Steve Jenner gave a presentation at the PMI Power Talks recently – a set of TED-style short presentations hosted in the centre of London by the PMI UK Chapter. He spoke about portfolio management and benefits.
Benefits, he explained, are not just one dimension of project portfolio management. They are the rationale for the investment of shareholders’ funds.
Often, he said, benefits are used as the way to justify the project. He pointed out that isn’t correct: benefits are the rationale for the project. We “go looking for benefits to justify what we want to do anyway,” he said.
Then people are surprised that they didn’t realise the predicted benefits. How could the project have done that? The benefits were made up anyway.
“Strategic alignment means nothing,” he went on to say. You can align anything with anything. Anything can be aligned up front. It’s what happens later that matters. Strategic contribution, he said, is where it’s at.
When you can’t justify a project by any other means, people call them “strategic projects”.
So how do you get round the problem of fictional benefits?
Don’t treat all projects the same way
Steve explained that it’s foolish to treat all projects the same way. Tailor the investment criteria: don’t try to rank and assess projects that relate to keeping the business functioning in the same way that you would innovation projects.
If you are investing to save money or increase revenue then it makes sense to do a cost benefit analysis.
If you’re doing it to make a strategic contribution, then benefits aren’t always clear in cost terms.
For projects that are mandatory, there is only one question that matters: Do we really have to do it? If it’s a $200m mandatory project with justifiable benefits of $300m and the project cost goes up, then we won’t worry if it now costs $250m. But if we are doing the project to be cost effective, and it isn’t really mandatory, then the cost increase matters. A lot.

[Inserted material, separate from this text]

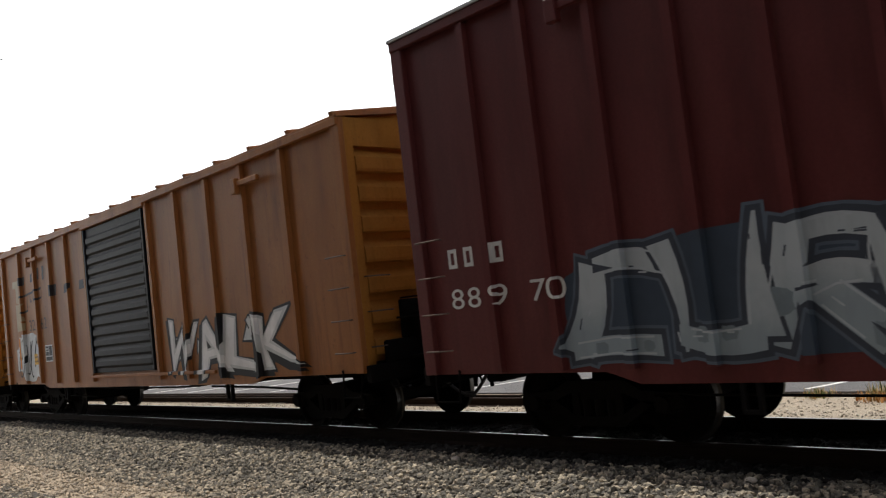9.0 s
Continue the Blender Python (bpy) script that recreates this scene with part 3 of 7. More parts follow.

Avoiding Fictional Benefits
Here are some tips that Steve gave for making sure your projects are adequately justified.
1. Be clear about the benefits you are buying
Financial benefits can be cash releasing: you can use the money elsewhere for other things, or non-cash releasing: they save money but you can’t actually access the money.
An example of that latter category would be things like process improvements that might shave a minute off a process. You aren’t going to make a staff saving on that. Saving staff time is only a benefit if you do something with it, so Steve argued that these aren’t real benefits at all.
2. Link gate reviews to funding
If your project gate reviews – the steps you go through at the end of each project stage to validate that it’s OK to move to the next point in the project – are not linked to funding or project performance then they don’t serve a purpose.
All they’ll do is just slow projects down and add bureaucracy. Unless they are meetings and project reviews with teeth i.e. that they can stop your project, what’s the point? Your portfolio, Steve said, should be a funnel not a tunnel. In other words, you need to be stopping projects, or delaying funding, and taking those hard decisions because that’s your job and how you protect the funding.
3. Expect improvement
This was an interesting point: expect things to get better and they will. Create a culture where project improvement is expected. Where project control is expected. Where generally you just expect things to be better week on week, year on year. And don’t let lack of improvement go unnoticed.
I’m looking forward to the next PMI Power Talks: I think the quality of speakers was exceptional and it was a really well-organised event. This session by Steve was very thought-provoking.